STORED DATA -

* start *

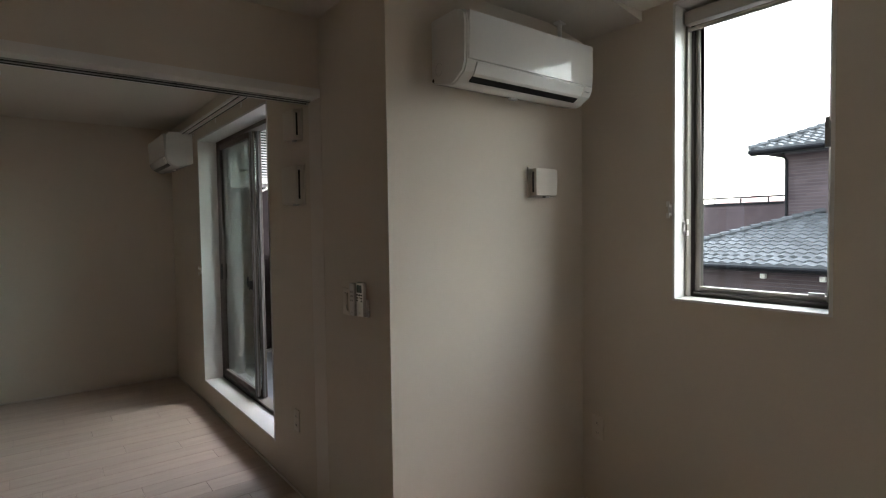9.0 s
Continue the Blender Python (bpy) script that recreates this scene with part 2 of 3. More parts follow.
def put(name, geo, mat, parent=None, label="", bevel=0.0, segments=2, smooth=False, kind=""):
    """Links one mesh object, under a parent where one is given."""
    me = bpy.data.meshes.new(name)
    me.from_pydata(geo.v, [], geo.f)
    bm = bmesh.new()
    bm.from_mesh(me)
    bmesh.ops.recalc_face_normals(bm, faces=bm.faces)
    if bevel > 0:
        bmesh.ops.remove_doubles(bm, verts=bm.verts, dist=1e-5)
        edges = [e for e in bm.edges if len(e.link_faces) == 2 and e.calc_face_angle(0) > 0.5]
        bmesh.ops.bevel(bm, geom=edges, offset=bevel, segments=segments, affect="EDGES", profile=0.6, clamp_overlap=True)
    if smooth or bevel > 0:
        for f in bm.faces:
            f.smooth = True
        for e in bm.edges:
            e.smooth = not (len(e.link_faces) == 2 and e.calc_face_angle(0) > 0.7)
    bm.to_mesh(me)
    bm.free()
    me.materials.append(mat)
    ob = new(name, me)
    if parent:
        ob.parent = parent
    if label or kind:
        tagged(ob, label=label, kind=kind)
    return ob


def thing(name, label, category, at=(0, 0, 0), group="", kind=""):
    """An empty at the base of a thing; its parts are built in its own axes."""
    e = new(name)
    e.empty_display_size = 0.1
    e.location = at
    return tagged(e, label, category, group, kind)


def slab(name, axis, a0, a1, u0, u1, z0, z1, mat, holes=(), label=""):
    """A wall across x or y from a0 to a1 thick, along u0 to u1, with openings (u0, u1, z0, z1) right through it."""
    us = sorted({u0, u1, *(h for q in holes for h in q[:2])})
    zs = sorted({z0, z1, *(h for q in holes for h in q[2:])})
    us, zs = [u for u in us if u0 <= u <= u1], [z for z in zs if z0 <= z <= z1]

    def solid(i, j):
        if not (0 <= i < len(us) - 1 and 0 <= j < len(zs) - 1):
            return False
        u, z = (us[i] + us[i + 1]) / 2, (zs[j] + zs[j + 1]) / 2
        return not any(q[0] < u < q[1] and q[2] < z < q[3] for q in holes)

    g = Geo()
    P = (lambda a, u, z: (a, u, z)) if axis == "x" else (lambda a, u, z: (u, a, z))
    for i in range(len(us) - 1):
        for j in range(len(zs) - 1):
            if not solid(i, j):
                continue
            ua, ub, za, zb = us[i], us[i + 1], zs[j], zs[j + 1]
            for a in (a0, a1):
                g.poly([P(a, ua, za), P(a, ub, za), P(a, ub, zb), P(a, ua, zb)])
            if not solid(i - 1, j):
                g.poly([P(a0, ua, za), P(a1, ua, za), P(a1, ua, zb), P(a0, ua, zb)])
            if not solid(i + 1, j):
                g.poly([P(a0, ub, za), P(a1, ub, za), P(a1, ub, zb), P(a0, ub, zb)])
            if not solid(i, j - 1):
                g.poly([P(a0, ua, za), P(a1, ua, za), P(a1, ub, za), P(a0, ub, za)])
            if not solid(i, j + 1):
                g.poly([P(a0, ua, zb), P(a1, ua, zb), P(a1, ub, zb), P(a0, ub, zb)])
    ob = put(name, g, mat)
    bm = bmesh.new()
    bm.from_mesh(ob.data)
    bmesh.ops.remove_doubles(bm, verts=bm.verts, dist=1e-4)
    bmesh.ops.recalc_face_normals(bm, faces=bm.faces)
    bm.to_mesh(ob.data)
    bm.free()
    return tagged(ob, label, "wall", kind="structure")


# ---------------------------------------------------------------- the setting
H = 2.45            # ceiling
NY = -2.08          # window wall of the living room, and the wall with the switches
AY = -2.10          # short wall with the switches
BY = -0.912         # window wall of the bedroom
EX = 2.155          # east wall of the bedroom
FX = -4.175         # far wall of the living room
KY = -4.88          # front of the peninsula
SY = -7.02          # south wall of the kitchen
CY = -3.635          # closet wall of the bedroom
WX = -0.095         # west wall of the bedroom
PX0, PX1 = -0.875, -0.695   # partition between the rooms
SILL, HEAD = 1.112, 2.437
W1, W2 = (0.405, 1.018), (1.400, 2.010)
BW = (-3.11, -1.455, 0.185, 2.215)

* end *

DIRECTION -
Which lines of the data above contain "with"? Copy each one.

FINISHED EXERCISE -
Continue the Blender Python (bpy) script that recreates this scene with part 2 of 3. More parts follow.
    """A wall across x or y from a0 to a1 thick, along u0 to u1, with openings (u0, u1, z0, z1) right through it."""
NY = -2.08          # window wall of the living room, and the wall with the switches
AY = -2.10          # short wall with the switches